記憶にとどめたい、撮影監督フイ・ポーサス!
見どころの一つが世界遺産シントラの町だと分かっていても、想像の遥か上をいく映像美に震える。撮影は、ミゲル・ゴメス監督『熱波』、怪作『鳥類学者』を手掛けたポルトガル出身フイ・ポーサス。エリック・ロメール作品を研究したそうだが、夕日、雨、靄といった自然を生かしたシーンと物語の進行がシンクロしていて、計算され尽くした映像に唸るしかない。脚本も素晴らしい。
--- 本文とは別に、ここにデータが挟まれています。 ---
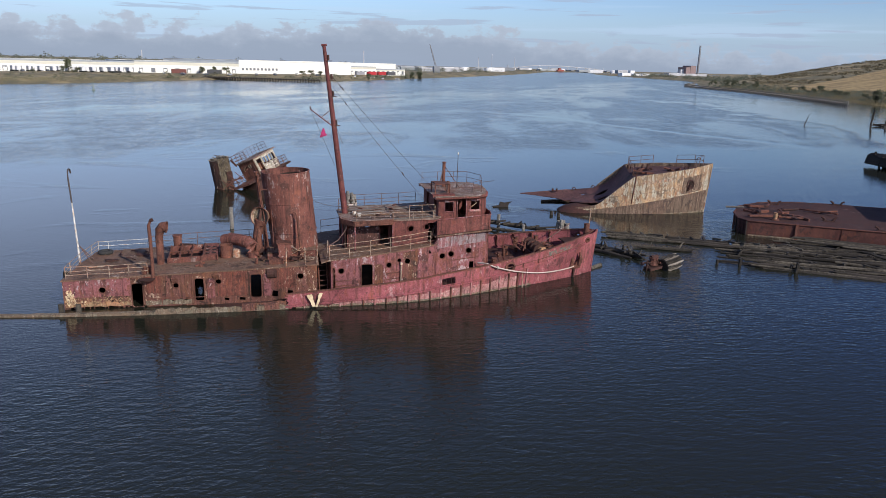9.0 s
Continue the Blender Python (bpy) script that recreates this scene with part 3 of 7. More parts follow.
# forward house
F_PORTS = ((-1.5, 2.14, 0.19), (1.97, 2.42, 0.18), (3.37, 2.62, 0.19), (6.1, 2.78, 0.2), (6.8, 2.88, 0.2), (8.2, 3.08, 0.2))
bm = ribbon(B(), house_line(-2.25, 9.75, 30, 0.0, 0.35), lambda x, y: 0.0, lambda x, y: top_z(x) + (0.52 if x > 5.55 else 0), 0.07)
fore = part("forward_house", bm, M_HOUSE, tug, "pink-red forward deckhouse with flaking grey primer")
c = B()
ports(c, F_PORTS)
ports(c, ((2.2, 2.45, 0.19), (7, 2.9, 0.2)), 1)
doors(c, ((-0.05, 0.72, 0.6, 2.58),))
doors(c, ((0.3, 1.1, 0.6, 2.5),), 1)
box(c, (8.45, CY - house_w(8.4), 1.95), (0.34, 0.6, 0.5))
tube(c, [(2.75, CY - house_w(2.7) - 0.4, 2.72), (2.75, CY - house_w(2.7) + 0.4, 2.72)], [0.15, 0.15], 7)
for x, z, h in ((5.1, 3.05, 0.32),):
    loft(c, [[(x - 0.12, CY - house_w(x) + d, z), (x + 0.12, CY - house_w(x) + d, z), (x, CY - house_w(x) + d, z + h)] for d in (-0.4, 0.4)])
cut(fore, c)
for x, z, r in F_PORTS:
    part("porthole_rim", ring(B(), (x, CY - house_w(x) - 0.015, z), (0, 1, 0), r + 0.025, 0.03, 18, 5), M_RUST, fore)
door_trim(fore, -0.05, 0.72, 0.6, 2.58)
leaf(fore, 0.9, 1.5, 0.75, 2.55, M_AFT)
leaf(fore, -2.05, -1.95, 0.8, 2.4, M_HOUSE)


def ffield(x0, x1, z0, z1, mat, off=0.008, n=10, rag=0.06):
    bm = B()
    xs = steps(x0, x1, n)
    loft(bm, [[(x, CY - house_w(x) - off, z0(x) + rag * noise.noise((x * 2.3, 9, z0(x)))), (x, CY - house_w(x) - off, z1(x) + rag * noise.noise((x * 2.9, 4, z1(x))))] for x in xs], closed=False)
    return part("paint_field", bm, mat, fore)


f = ffield(3.0, 4.15, lambda x: 0.95, lambda x: top_z(x) - 0.1, M_AFT)
c = B()
ports(c, ((3.37, 2.62, 0.19),), -1, 0.2)
cut(f, c)
for x0, x1, z in ((-1.95, -0.75, 1.35), (-1.95, -0.75, 0.98), (1.75, 2.8, 1.75), (1.75, 2.8, 1.3), (6.6, 9.0, 2.35)):
    bm = B()
    loft(bm, [[(x, CY - house_w(x) - a, z + (x - x0) * 0.08 + b) for a, b in ((0, 0), (0.05, 0), (0.05, 0.045), (0, 0.045))] for x in steps(x0, x1, 5)])
    part("wall_bar", bm, M_RUST, fore)
for x in (-2.2, 1.62, 2.98, 4.2, 5.62, 9.72):
    bm = box(B(), (x, CY - house_w(x) - 0.015, (0.6 + top_z(x)) / 2), (0.07, 0.05, top_z(x) - 0.7))
    part("wall_strap", bm, M_HOUSE, fore)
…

大御所女優フランキーの呼びかけで、なぜ親戚や友人たちがこの地に集まったのか? イザベル・ユペール様でしか許されない粋な大人のセリフの応酬で徐々にその理由が明かされていく。ラストシーンの美しさも相まって、良質な欧州映画を堪能したと満足することウケアイ。
ポルトガルの避暑地の夏の光に陶酔する
朝の新鮮な光が眩しい。雨の後の緑が瑞々しい。ポルトガルの王族の避暑地として知られる、世界遺産に溢れる町シントラでロケ撮影されているが、有名な遺跡はほとんど画面に登場せず、その土地に住む人々が普段から歩いている場所の数々ーー坂になった迷路のような狭い通り、道のすぐ近くまで迫る林、海の見える丘などが映し出され、そのすべてが美しいのだ。そんな土地で、迫る死を意識したヒロインが、まるで遺品を整理するように周囲の人々を動かそうとするが、彼女の思うようにはいかない。夏の終わりのある1日、朝から日没までの光の変化が静かに映し出されてただただ美しく、ヒロインもその美しさには身を委ねるしかない。